When Peter Thiel talks about Start-ups – part 1

““We wanted flying cars, instead we got 140 characters.” The Founders’ Fund

PeterThiel

Peter Thiel is probably one of my favorite characters when I think of start-ups and Silicon Valley. Here are just two posts where I mentioned him:
Technology = Salvation in October 2010
The promise of technology. Disappointing? in November 2013 (about the great article by George Packer from the New Yorker: No Death, No Taxes – The libertarian futurism of a Silicon Valley billionaire.
And I should not forget short mentions related to The Social Network and PayPal.

An EPFL acquaintance and business angel (thanks Dave :-)) just told me about the course Thiel gave at Stanford in 2012 and the comprehensive notes taken by one of his student, Notes Essays—Peter Thiel’s CS183: Startup—Stanford, Spring 2012. I copied and pasted the notes from this 19-session class, and it makes a 233-page pdf document. Indeed, Thiel will publish this together with his student as a book next summmer: Zero to One: Notes on Startups, or How to Build the Future.

zerotoone

As I did with Mazzucato, I plan to posts a few articles about this piece of work which I find really interesting. His first chapter is about the need for start-ups in innovation and technology, and it motivates the title Zero to One:

“Progress comes in two flavors: horizontal/extensive and vertical/intensive.
– Horizontal or extensive progress basically means copying things that work. In one word, it means simply “globalization.”
– Vertical or intensive progress, by contrast, means doing new things. The single word for this is “technology.”
Intensive progress involves going from 0 to 1 (not simply the 1 to n of globalization).
[…]
Maybe we focus so much on going from 1 to n because that’s easier to do. There’s little doubt that going from 0 to 1 is qualitatively different, and almost always harder, than copying something n times. And even trying to achieve vertical, 0 to 1 progress presents the challenge of exceptionalism; any founder or inventor doing something new must wonder: am I sane? Or am I crazy?
[…]
Teaching vertical progress or innovation is almost a contradiction in terms. Education is fundamentally about going from 1 to n. We observe, imitate, and repeat. Infants do not invent new languages; they learn existing ones. From early on, we learn by copying what has worked before. That is insufficient for startups. At some point you have to go from 0 to 1—you have to do something important and do it right—and that can’t be taught. So case studies about successful businesses are of limited utility.”
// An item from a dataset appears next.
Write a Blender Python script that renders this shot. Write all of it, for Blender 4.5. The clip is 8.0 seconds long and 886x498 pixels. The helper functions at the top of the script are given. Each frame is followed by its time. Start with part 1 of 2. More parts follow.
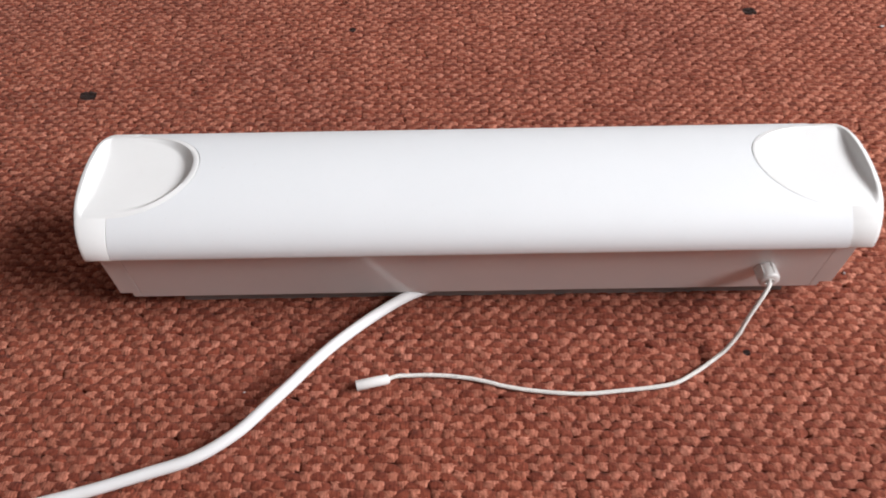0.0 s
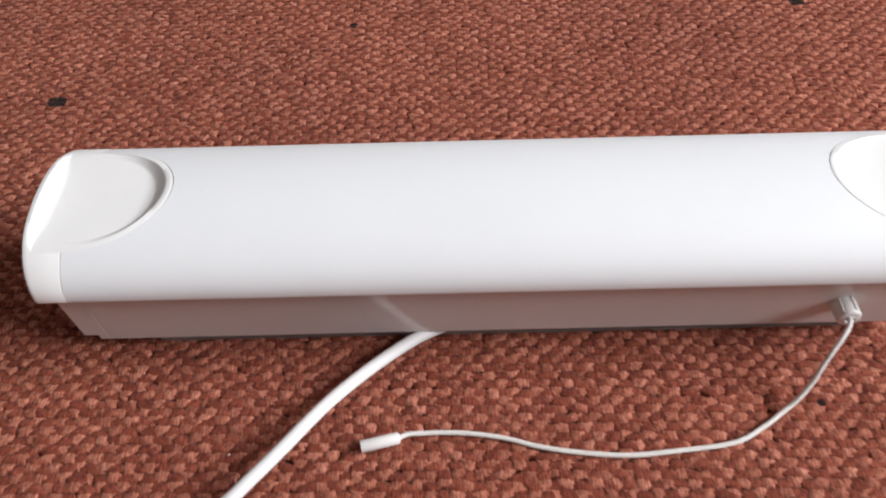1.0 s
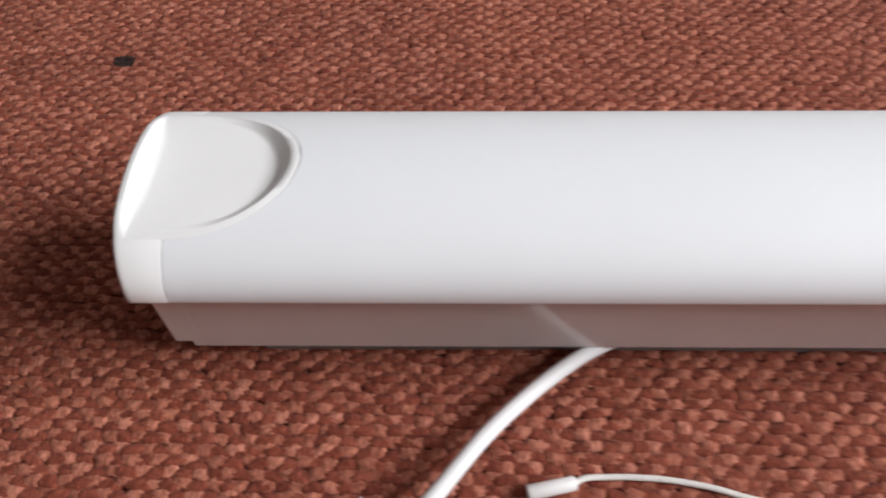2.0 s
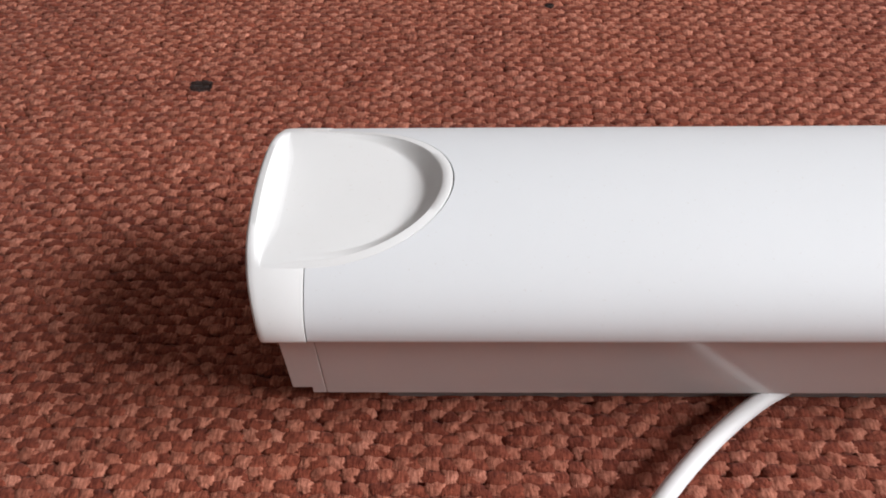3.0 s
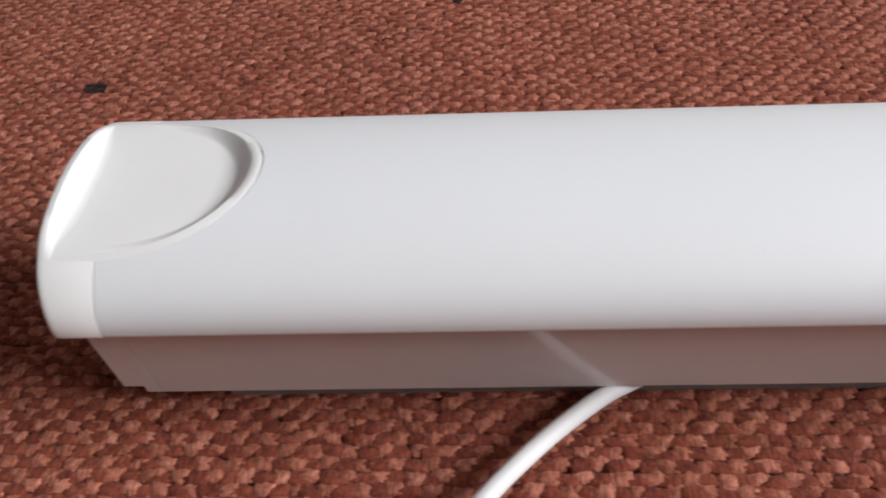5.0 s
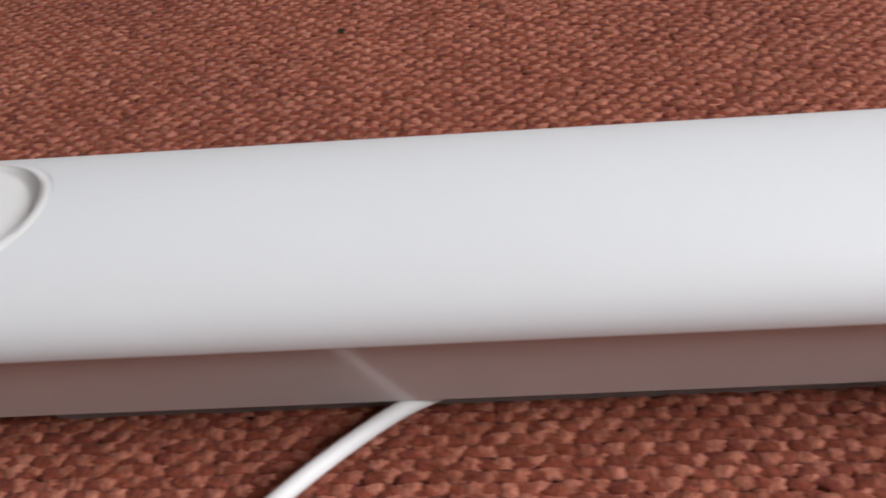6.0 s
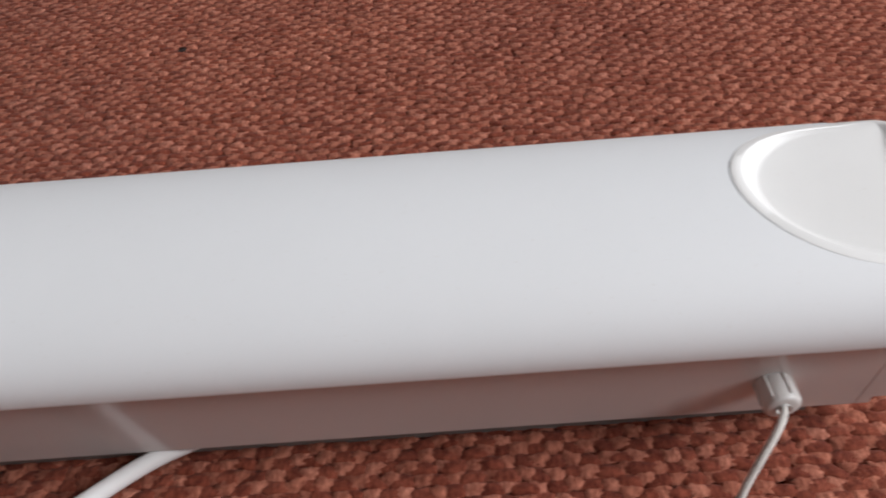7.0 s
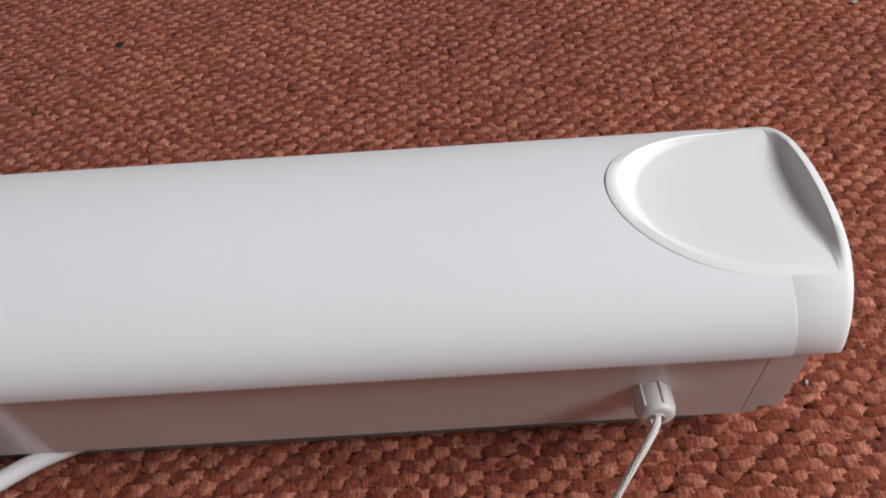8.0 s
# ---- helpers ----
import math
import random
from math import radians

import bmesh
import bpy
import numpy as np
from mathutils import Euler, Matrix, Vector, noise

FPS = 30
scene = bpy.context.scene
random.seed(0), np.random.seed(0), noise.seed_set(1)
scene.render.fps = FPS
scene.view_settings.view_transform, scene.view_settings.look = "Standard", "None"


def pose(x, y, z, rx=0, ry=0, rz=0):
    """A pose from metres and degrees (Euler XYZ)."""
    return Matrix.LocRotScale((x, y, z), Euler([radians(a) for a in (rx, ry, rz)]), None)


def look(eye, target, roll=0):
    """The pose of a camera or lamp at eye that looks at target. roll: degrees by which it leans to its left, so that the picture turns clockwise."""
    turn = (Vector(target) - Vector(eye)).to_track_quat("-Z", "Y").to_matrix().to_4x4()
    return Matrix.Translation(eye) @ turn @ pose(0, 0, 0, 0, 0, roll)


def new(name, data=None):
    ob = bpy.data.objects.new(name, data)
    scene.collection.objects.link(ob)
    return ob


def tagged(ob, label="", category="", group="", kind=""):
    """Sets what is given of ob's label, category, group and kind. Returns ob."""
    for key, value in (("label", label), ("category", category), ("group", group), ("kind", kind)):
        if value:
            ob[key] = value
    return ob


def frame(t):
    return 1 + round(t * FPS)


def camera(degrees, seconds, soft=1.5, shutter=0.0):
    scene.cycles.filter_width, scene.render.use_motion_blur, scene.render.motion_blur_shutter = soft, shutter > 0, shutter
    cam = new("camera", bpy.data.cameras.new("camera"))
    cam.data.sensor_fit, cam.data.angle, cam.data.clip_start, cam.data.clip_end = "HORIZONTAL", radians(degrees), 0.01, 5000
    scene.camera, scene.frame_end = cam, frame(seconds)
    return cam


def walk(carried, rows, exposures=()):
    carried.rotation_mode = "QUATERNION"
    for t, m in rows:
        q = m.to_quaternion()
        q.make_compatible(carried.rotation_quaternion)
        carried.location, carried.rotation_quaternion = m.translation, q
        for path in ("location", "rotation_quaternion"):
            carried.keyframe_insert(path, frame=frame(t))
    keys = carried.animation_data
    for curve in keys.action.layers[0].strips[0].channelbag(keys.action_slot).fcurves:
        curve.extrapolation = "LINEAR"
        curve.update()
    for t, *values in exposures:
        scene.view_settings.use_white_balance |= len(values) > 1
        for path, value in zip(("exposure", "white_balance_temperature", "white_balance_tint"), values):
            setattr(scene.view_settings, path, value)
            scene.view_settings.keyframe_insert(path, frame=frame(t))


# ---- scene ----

Then he addresses “why start-ups?” and “why do a start-up?”

“Size and internal vs. external coordination costs matter a lot. North of 100 people in a company, employees don’t all know each other. Politics become important. Startups are important because they are small; if the size and complexity of a business is something like the square of the number of people in it, then startups are in a unique position to lower interpersonal or internal costs and thus to get stuff done.
[…]
The easiest answer to “why startups?” is negative: because you can’t develop new technology in existing entities. Anyone on a mission tends to want to go from 0 to 1. You can only do that if you’re surrounded by others to want to go from 0 to 1. That happens in startups, not huge companies or government.
[…]
Doing startups for the money is not a great idea. Perhaps doing startups to be remembered or become famous is a better motive. Perhaps not. A better motive still would be a desire to change the world. The U.S. in 1776-79 was a startup of sorts. What were the Founders motivations? There is a large cultural component to the motivation question, too. In Japan, entrepreneurs are seen as reckless risk-takers. The respectable thing to do is become a lifelong employee somewhere. The literary version of this sentiment is “behind every fortune lies a great crime.” Were the Founding Fathers criminals? Are all founders criminals of one sort or another?

More to come soon. But if you like this, just read Thiel!